Hi all,
This is a shot in the dark because I am stumped debugging a random hard fault that is happening in my code.
This fault occurs seemingly randomly, sometimes days in between or sometimes even months. I have tried catching the fault while in a debug session with a JTAG attached but have had no luck for months. So I don't have to sit next to the micro with a debug session going and a JTAG attached, I have added some register information that I save to flash in my fault handler. Not the most sophisticated way to do it, but I was hoping I could reverse engineer the problem once I could observe the register stack.

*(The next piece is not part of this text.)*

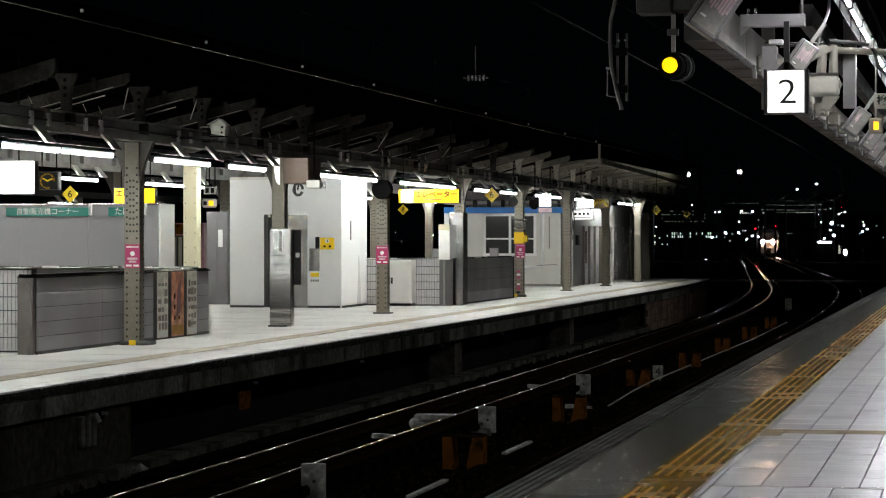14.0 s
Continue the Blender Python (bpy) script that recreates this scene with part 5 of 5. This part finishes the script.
def city():
    rnd = random.Random(11)

    def lamp_post(side, up, size, mat="city_white", dist=320):
        p = far_point(side, up, dist)
        s = thing("street_lamp", "distant lit street lamp on a thin dark pole", "street lamp", pose(p.x, p.y, -1.5), "distant street lamps")
        z = p.z + 1.5
        part("lamp", ball(B(), (0, 0, z), 0.6 * size * dist / 1000, 2), M[mat], s)
        part("pole", cyl(B(), (0, 0, 0), (0, 0, z), 0.05, seg=6), M["matte"], s)

    # yard floodlights on tall poles
    for side, up, size in ((114.3, 25.5, 2.15), (94.6, 24.6, 1.69), (143.9, 20.9, 0.92), (170.4, 25.8, 1.38), (149.7, 5.8, 1.38), (150.5, 1.1, 1.08)):
        lamp_post(side, up, size * 0.62, "city_flood", 331)
    for side, up, size in ((136.3, 18.9, 0.92), (95.9, 12.8, 0.92), (98.8, 14.8, 0.92), (89.9, 13.8, 0.77), (105.0, 10.0, 0.62), (106.4, 10.1, 0.92), (115.0, 10.4, 0.77), (119.3, 10.3, 0.92), (114.0, 6.4, 0.62), (108.9, 2.0, 1.23), (113.9, 2.1, 0.92), (119.1, 0.9, 0.77), (121.5, 0.5, 0.77), (124.0, 1.3, 0.92), (117.2, -0.4, 0.77), (152.4, 9.3, 0.77), (153.4, 10.1, 0.77), (154.8, 10.1, 0.77), (145.6, 6.0, 0.62), (146.1, 4.0, 0.92), (149.3, 3.0, 0.77), (146.8, -0.1, 0.92), (162.0, 5.0, 1.08), (163.4, 3.5, 0.92), (161.5, 2.6, 0.92), (103.7, 0.3, 0.77), (98.6, 2.7, 0.62)):
        lamp_post(side, up, size * 0.52, "city_white", 320 + 40 * rnd.random())
    for side, up, size in ((144.5, 9.2, 0.46), (153.9, 4.8, 0.62), (80.4, 2.5, 0.62), (80.1, -0.6, 0.62), (82.3, 4.4, 0.46), (111.7, -3.0, 0.46), (101.4, -8.2, 0.46), (-3.7, 1.3, 0.75), (-16.0, -1.1, 0.6), (-18.0, 2.2, 0.35), (-8.5, -2.6, 0.35)):
        lamp_post(side, up, size * 0.42, "city_white", 320 + 40 * rnd.random())
    for side, up, size in ((120.4, 3.7, 0.8), (128.1, 4.7, 0.4), (152.9, 13.4, 0.6), (153.4, 11.8, 0.3), (120.8, -10.7, 0.45)):
        p = far_point(side, up, 250)
        s = thing("railway_signal", "distant red railway signal on a dark mast", "signal", pose(p.x, p.y, -1.5), "distant red signals")
        z = p.z + 1.5
        part("lens", ball(B(), (0, -0.12, z), size * 0.10, 2), M["red_lamp"], s)
        part("mast", cyl(B(), (0, 0, 0), (0, 0, z + 0.3), 0.05, seg=6), M["matte"], s)
        part("backplate", boxes((-0.2, 0.2, 0.0, 0.05, z - 0.4, z + 0.4)), M["black"], s)
    # far buildings with lit windows
    for n, (side, width, top, dist, share) in enumerate(((93, 14, 10, 700, 0.4), (88, 16, 4, 560, 0.34), (118, 20, 12, 900, 0.14), (133, 17, 10, 800, 0.06), (150, 12, 17, 620, 0.08), (163, 14, 9, 760, 0.08))):
        c = far_point(side, 0, dist)
        h, w = EYE + top * dist / 1000 + 1.5, width * dist / 1000
        b = thing("office_building", "distant dark building with a few lit windows", "building", pose(c.x, c.y, -1.5, 0, 0, 6), "distant buildings")
        part("wall", boxes((-w / 2, w / 2, 0, 12, 0, h)), M["night_wall"], b)
        part("roof", boxes((-w / 2 - 0.2, w / 2 + 0.2, -0.2, 12.2, h, h + 0.5)), M["night_wall"], b)
        step = 0.55 if n < 2 else 0.9
        cols, rows = max(4, int(w / step)), max(3, int(h / (step * 1.7)))
        mesh_a = mesh_of(boxes((-0.16, 0.16, -0.06, 0.0, -0.16, 0.16)), "window", M["city_dim"])
        mesh_b = mesh_of(boxes((-0.26, 0.26, -0.06, 0.0, -0.12, 0.12)), "window", M["city_warm"])
        for i in range(cols):
            for k in range(rows):
                if rnd.random() < share * (1.6 if 0.25 < (k + 0.5) / rows < 0.45 else 0.7):
                    piece("window", mesh_b if rnd.random() < 0.3 else mesh_a, b, Matrix.Translation((-w / 2 + w * (i + 0.5) / cols, 0, 1.5 + (h - 3) * (k + 0.5) / rows)))
    # a lit low row of windows and a bright lamp near the end of the yard
    for side0, side1, up0, up1, dist, mat in ((144.5, 149.6, -1.75, -1.2, 330, "city_white"), (154.4, 155.5, -6.4, -4.4, 330, "city_white"), (152.2, 153.4, -6.0, -2.8, 331, "city_warm")):
        a, b2 = far_point(side0, up0, dist), far_point(side1, up1, dist)
        s = thing("lit_sign_board", "distant lit white panel on a dark shed", "sign", pose(a.x, a.y, 0))
        part("panel", boxes((0, b2.x - a.x, -0.1, 0, a.z, b2.z)), M[mat], s)
        part("shed", boxes((-0.3, b2.x - a.x + 0.3, 0.01, 3, -1.5, b2.z + 0.03)), M["matte"], s)
    # a long low building with a row of lit windows, and the lattice pole before it
    c = far_point(88.0, 0, 520)
    b = thing("station_building", "distant long low building with a row of lit windows", "building", pose(c.x, c.y, -1.5, 0, 0, 11.6))
    part("wall", boxes((0, 9.6, 0, 8, 0, 5.6)), M["night_wall"], b)
    part("roof", boxes((-0.3, 9.9, -0.3, 8.3, 5.6, 5.9)), M["night_wall"], b)
    pane = mesh_of(boxes((-0.12, 0.12, -0.06, 0.0, -0.2, 0.2)), "window", M["city_cool"])
    for i in range(24):
        for k in range(2):
            if rnd.random() < (0.75 if i < 10 else 0.35):
                piece("window", pane, b, Matrix.Translation((0.2 + 0.4 * i, 0, 3.35 + 0.62 * k)))
    small = mesh_of(boxes((-0.1, 0.1, -0.06, 0.0, -0.09, 0.09)), "window", M["city_faint"])
    tall = far_point(84.0, 0, 640)
    t = thing("apartment_building", "distant dark apartment block with dim lit windows", "building", pose(tall.x, tall.y, -1.5, 0, 0, 11.6))
    part("wall", boxes((0, 11, 0, 9, 0, 11.6)), M["night_wall"], t)
    part("roof", boxes((-0.2, 11.2, -0.2, 9.2, 11.6, 12)), M["night_wall"], t)
    for i in range(26):
        for k in range(5):
            if rnd.random() < (0.5 if k in (1, 3) else 0.2):
                piece("window", small, t, Matrix.Translation((0.3 + 0.42 * i, 0, 6.3 + 0.85 * k)))
    m = far_point(97.8, 0, 240)
    g = thing("catenary_mast", "slim grey lattice mast beside the far tracks", "mast", pose(m.x, m.y, -1.5))
    for dx in (-0.12, 0.12):
        part("leg", boxes((dx - 0.03, dx + 0.03, -0.03, 0.03, 0, 6.2)), M["girder_paint"], g)
    for k in range(12):
        part("lattice", pipe(B(), [(-0.12 if k % 2 else 0.12, 0, 0.3 + 0.48 * k), (0.12 if k % 2 else -0.12, 0, 0.78 + 0.48 * k)], 0.025, 6), M["girder_paint"], g)
    part("arm", boxes((-0.1, 3.2, -0.04, 0.04, 5.6, 5.7)), M["girder_paint"], g)
    # cross spans of the yard's overhead line, glinting in the headlights
    for side0, side1, up0, sag, dist in ((132, 150.6, 14.6, 0.3, 333), (124, 146, 12.9, 0.2, 336), (108, 122, 13.5, 0.1, 330), (122, 148, 11.0, 0.15, 338), (128, 144, 10.0, 0.1, 334)):
        s = thing("span_wire", "thin steel span wire over the far yard", "wire", pose(0, 0, 0), "span wires over the yard")
        pts = []
        for i in range(7):
            f = i / 6
            pts.append(far_point(side0 + (side1 - side0) * f, up0 - sag * 4 * f * (1 - f), dist))
        part("wire", pipe(B(), pts, 0.026, 8), M["offwhite"], s)
        for i in (0, 6):
            part("mast", cyl(B(), (pts[i].x, pts[i].y, -1.5), (pts[i].x, pts[i].y, pts[i].z + 0.4), 0.12, seg=8), M["matte"], s)
    h = thing("lineside_hut", "dark lineside equipment hut beside the far track", "hut", pose(-31.0, 452, -1.5))
    part("body", boxes((-1.08, 1.08, 0, 3, 0, 3.6)), M["night_wall"], h)
    part("roof", boxes((-1.2, 1.2, -0.2, 3.2, 3.6, 3.8)), M["night_wall"], h)
    part("door", boxes((-0.5, 0.5, -0.04, 0, 0, 2.1)), M["dark_steel"], h)
    q = far_point(143.2, 0, 430)
    h = thing("relay_cabin", "dark narrow relay cabin beside the far track", "cabin", pose(q.x, q.y, -1.5))
    part("body", boxes((-0.85, 0.85, 0, 2.5, 0, 4.6)), M["night_wall"], h)
    part("roof", boxes((-0.95, 0.95, -0.1, 2.6, 4.6, 4.75)), M["night_wall"], h)
    # kinked feeder wire above the red signal
    q = thing("feeder_wire", "thin kinked feeder wire over the far signal", "wire", pose(0, 0, 0))
    part("wire", pipe(B(), [far_point(*p, 245) for p in ((151.6, 28.4), (152.7, 25.6), (154.0, 17.9), (152.9, 14.4))], 0.03, 6), M["offwhite"], q)
    foot, head = far_point(152.9, 0, 245), far_point(151.6, 28.4, 245)
    part("mast", cyl(B(), (foot.x, foot.y, -1.5), (foot.x, foot.y, EYE + 14.8 * 0.245), 0.06, seg=8), M["matte"], q)
    part("stay", pipe(B(), [(foot.x + 0.9, foot.y, -1.5), (foot.x + 0.9, foot.y, head.z), (head.x, head.y, head.z)], 0.04, 6), M["matte"], q)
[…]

I have gotten a few crash dumps and have started picking apart the register meanings, but I am thoroughly confused by what I see. I wont list everything here, but the important registers I see are as follows:
The CFSR register has a value of 1. This tells me that an access violation has occurred (IACCVIOL). When I first started doing these crash dumps, the registers were telling me that it was an "imprecise fault" which means a lot of the information in the registers is useless. After googling, people suggested to turn write buffering off to turn imprecise faults into precise faults. I did this and that is how I found that it was an access error.
At this point I was excited because the documentation for IACCVIOL states "When this bit is 1, the PC value stacked for the exception return points to the faulting instruction. The processor has not written a fault address to the MMAR." Great, I can look at the PC value, which I also wrote to flash, and can narrow down what instruction is causing the problem.
The problem is, the PC value that is in the register stack in the fault handler is the value "0xFFFFFFEC". This value has consistently been in the PC register for multiple crash dumps. I am at a loss because this address is 19 bytes away from the end of the TM4C123 chip memory itself. It is also firmly in a "reserved" area of memory.
From datasheet:
While I agree that trying to access this memory should generate a fault, as it is reserved. Am I wrong in interpreting the documentation as saying the instruction that caused the fault is at the PC value. What program instruction could possibly be at 0xFFFFFFEC? I am open to the possibility that maybe the value in the PC is garbage, but from reading the ARM register documentation, it seems like it specifically calls out "When this bit is 1, the PC value stacked for the exception return points to the faulting instruction"
Any advice, ideas, or thought is much appreciated. The address being in a chunk of reserved memory almost at the end of the chip is really throwing me for a loop:)
Thanks!